Last night's programme had been scheduled to be held in Rochdale - in fact we thought it was Rotherham, which provoked an even more intemperate post than this, but still ... Rochdale, a centre of nineteenth and twentieth century enterprise, the home of the cooperative movement - hardly a location conducive to the memory of someone who was so devoted to the emasculation of our industrial base, was it? Up North? Much safer to bring it all home to the safety of suburban London, and Finchley ... even safer if you plant the audience with suitably complaisant questioners.

Much of the media coverage of Margaret Thatcher's death - at least the printed press coverage - has taken the voice of middle England, Southern England, as the one to listen to. Our friends in the North, those who felt the impact of Thatcher's war of attrition on the unions, and our mining and manufacturing heartland most acutely, have been sidelined. Just as the present political climate has reinforced the gulf between those who have means and those who have needs, the distance between north and south has lengthened once more.

Instead of attending BBC QT last night, Mrs Angry went to a meeting, just across the other side of the High Road from FCHS, where real questions were asked and debated, by the residents of Broken Barnet, about something that sooner or later, will affect all of us: the privatisation of social care, an enterprise that Margaret's successors in Barnet were very keen to encourage. 
And so, see Part Two, coming soon: another question time - 'Your Choice Barnet' - making profit from need. 

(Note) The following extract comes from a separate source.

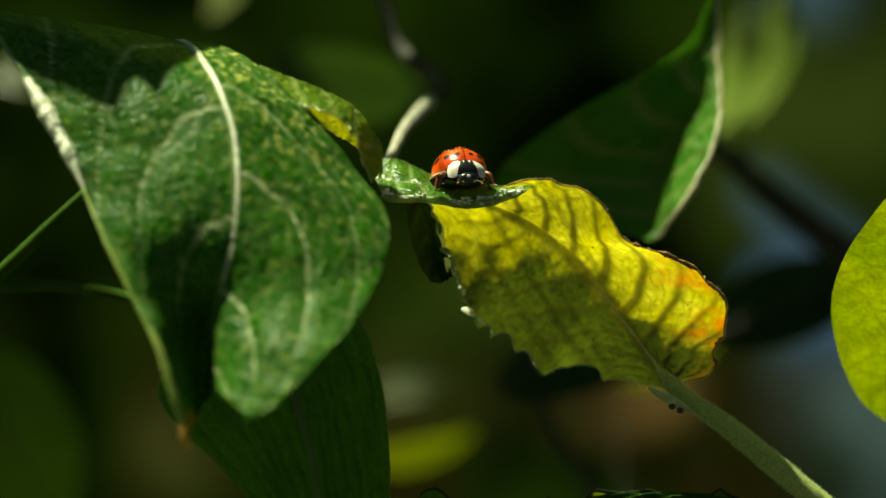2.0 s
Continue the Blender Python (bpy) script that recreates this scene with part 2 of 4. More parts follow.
# near-black green: the shade on these leaves is put into their colour
SHADOW_LEAF = leaf_material("dark_leaf", (0.008, 0.028, 0.005), (0.015, 0.04, 0.008), (0.03, 0.06, 0.015), (0.01, 0.03, 0.002), (0.015, 0.04, 0.003), 0.1, 0.4, 120, None, 0.5, 900, 0.1)
BLOCKER_LEAF = leaf_material("blocker_leaf", (0.03, 0.08, 0.015), (0.05, 0.12, 0.025), (0.12, 0.2, 0.06), (0.03, 0.08, 0.005), (0.04, 0.1, 0.006), 0.2, 0.4, 120)
OVER_LEAF = leaf_material("thin_blocker_leaf", (0.03, 0.08, 0.015), (0.05, 0.12, 0.025), (0.12, 0.2, 0.06), (0.42, 0.68, 0.04), (0.48, 0.74, 0.05), 0.72, 0.4, 120)
EDGE_LEAF = leaf_material("dark_glossy_leaf", (0.050, 0.18, 0.014), (0.085, 0.23, 0.026), (0.22, 0.28, 0.09), (0.06, 0.20, 0.01), (0.09, 0.26, 0.015), 0.35, 0.35, 200, None, 1.0, 450, 0.12)
PALE_LEAF = leaf_material("pale_leaf", (0.20, 0.24, 0.11), (0.3, 0.33, 0.18), (0.3, 0.35, 0.2), (0.3, 0.35, 0.12), (0.36, 0.4, 0.16), 0.4, 0.4, 120)
GREY_LEAF = leaf_material("soft_green_leaf", (0.03, 0.09, 0.015), (0.05, 0.12, 0.025), (0.09, 0.14, 0.05), (0.03, 0.07, 0.008), (0.05, 0.10, 0.015), 0.4, 0.45, 90, None, 0.5, 900, 0.15)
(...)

Or rather - not making profit from need, and being rather embarrassed by the consequences.

3 comments:

Anonymous said...

Which part of LOSS-MAKING industry do you northerners not understand?

Mrs Angry said...

Erm ...?

Mrs Angry said...

Nice hyphenation - baarnett will be thrilled ...I imagine the part not understood might be agriculture, and the loss-making land owners subsidised by their chums in successive Tory governments?